§ **Data lines**:
* begin *

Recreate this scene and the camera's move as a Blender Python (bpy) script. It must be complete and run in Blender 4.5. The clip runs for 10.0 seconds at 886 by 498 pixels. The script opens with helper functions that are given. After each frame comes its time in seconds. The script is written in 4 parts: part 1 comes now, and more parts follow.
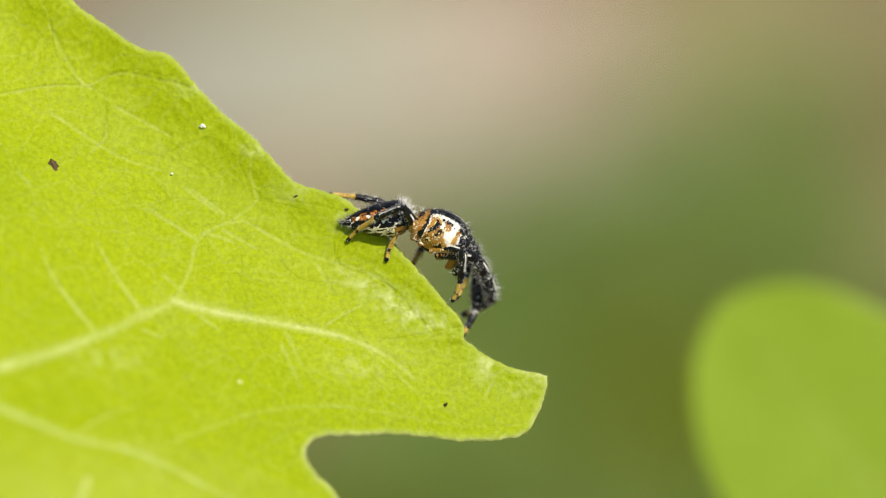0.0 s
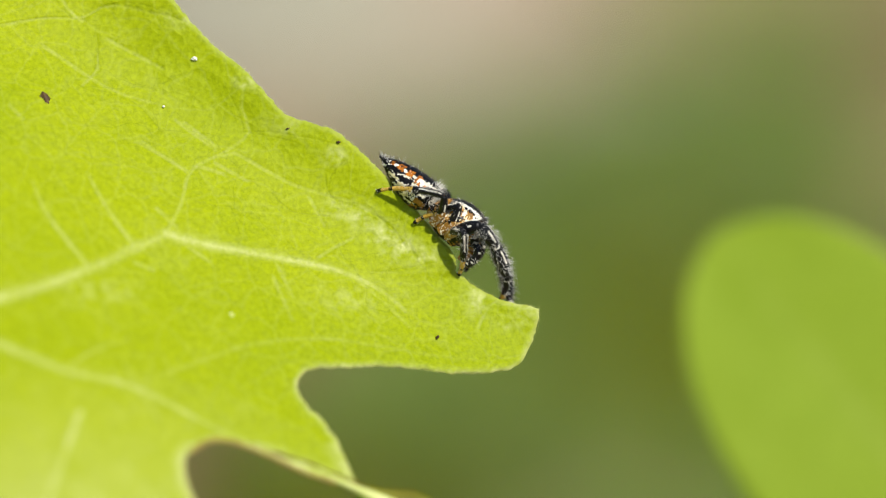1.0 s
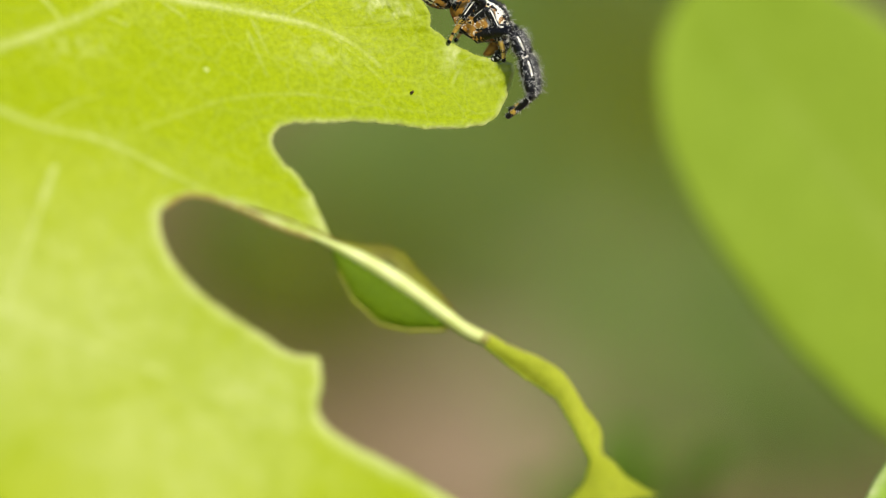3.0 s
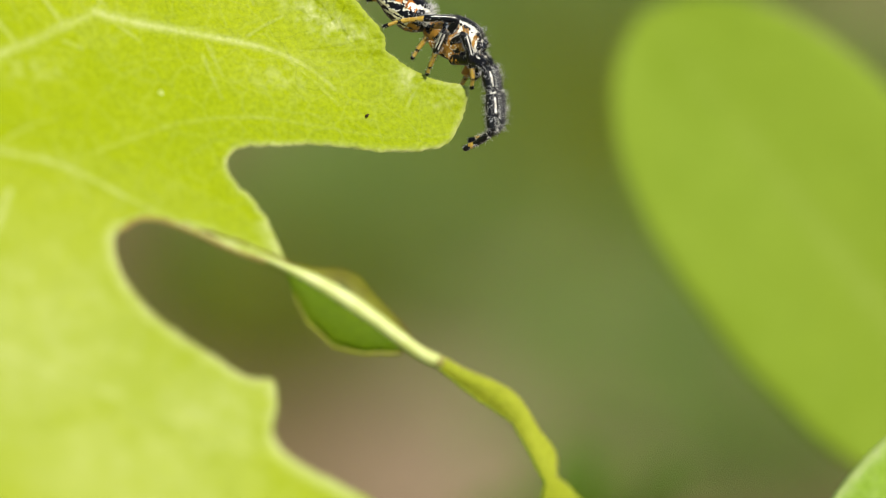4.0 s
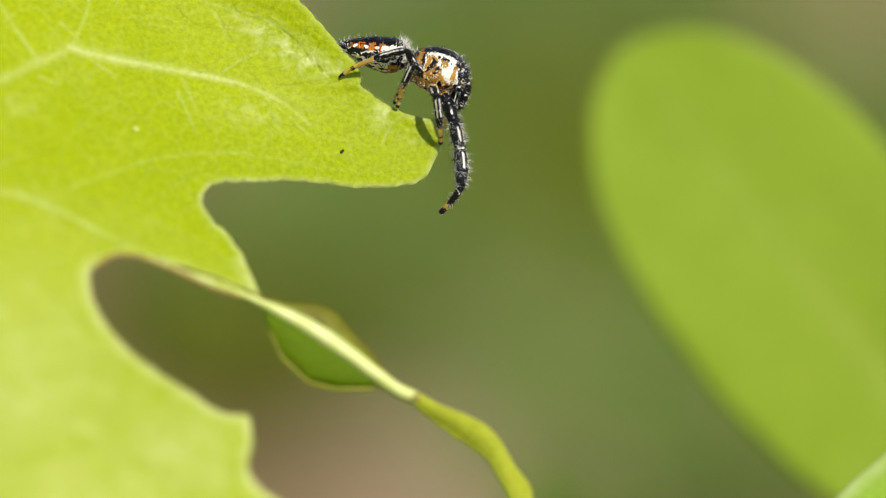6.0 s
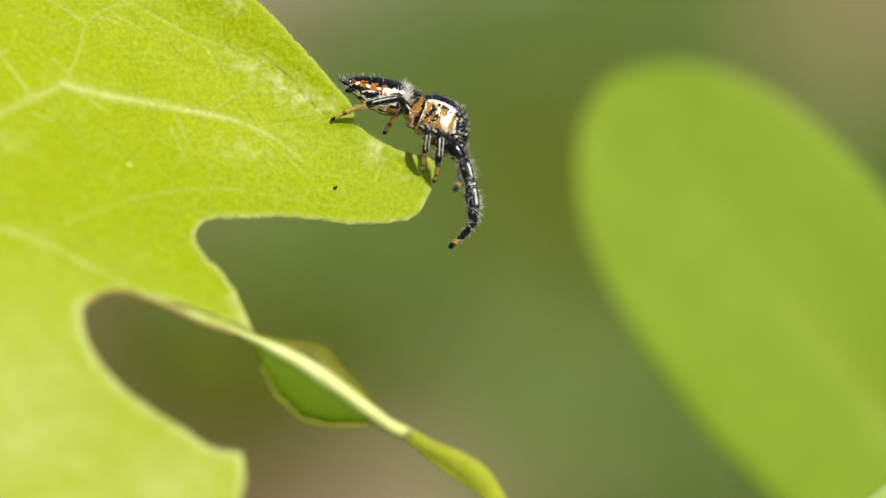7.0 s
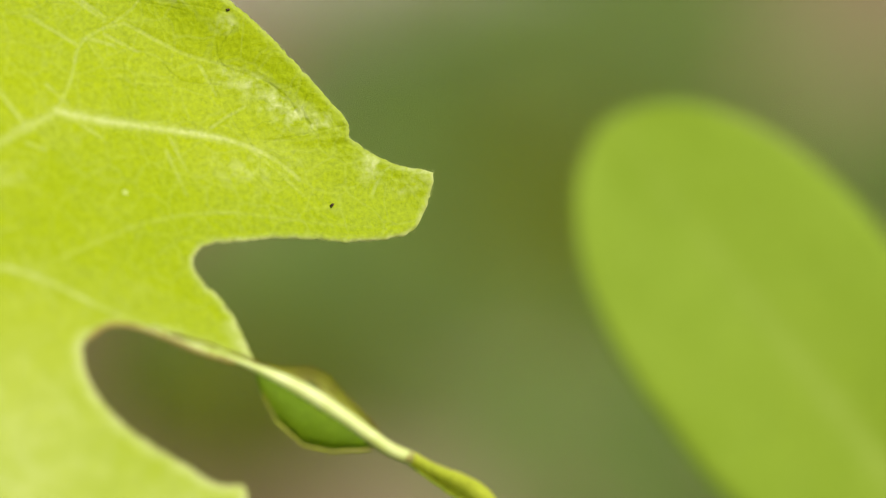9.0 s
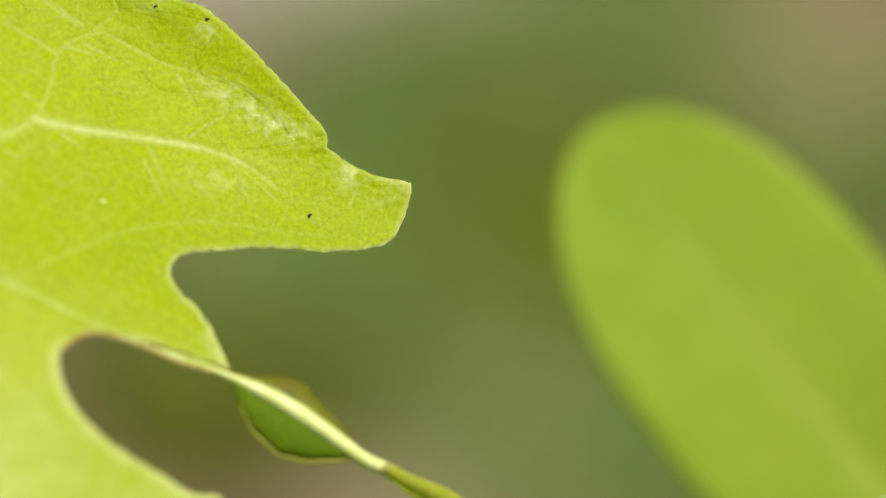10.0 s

* end *

§ **Prompt**: Strip out the pictures and quote the remaining data word for word.

§ **Correct answer**:
Recreate this scene and the camera's move as a Blender Python (bpy) script. It must be complete and run in Blender 4.5. The clip runs for 10.0 seconds at 886 by 498 pixels. The script opens with helper functions that are given. After each frame comes its time in seconds. The script is written in 4 parts: part 1 comes now, and more parts follow.
0.0 s
1.0 s
3.0 s
4.0 s
6.0 s
7.0 s
9.0 s
10.0 s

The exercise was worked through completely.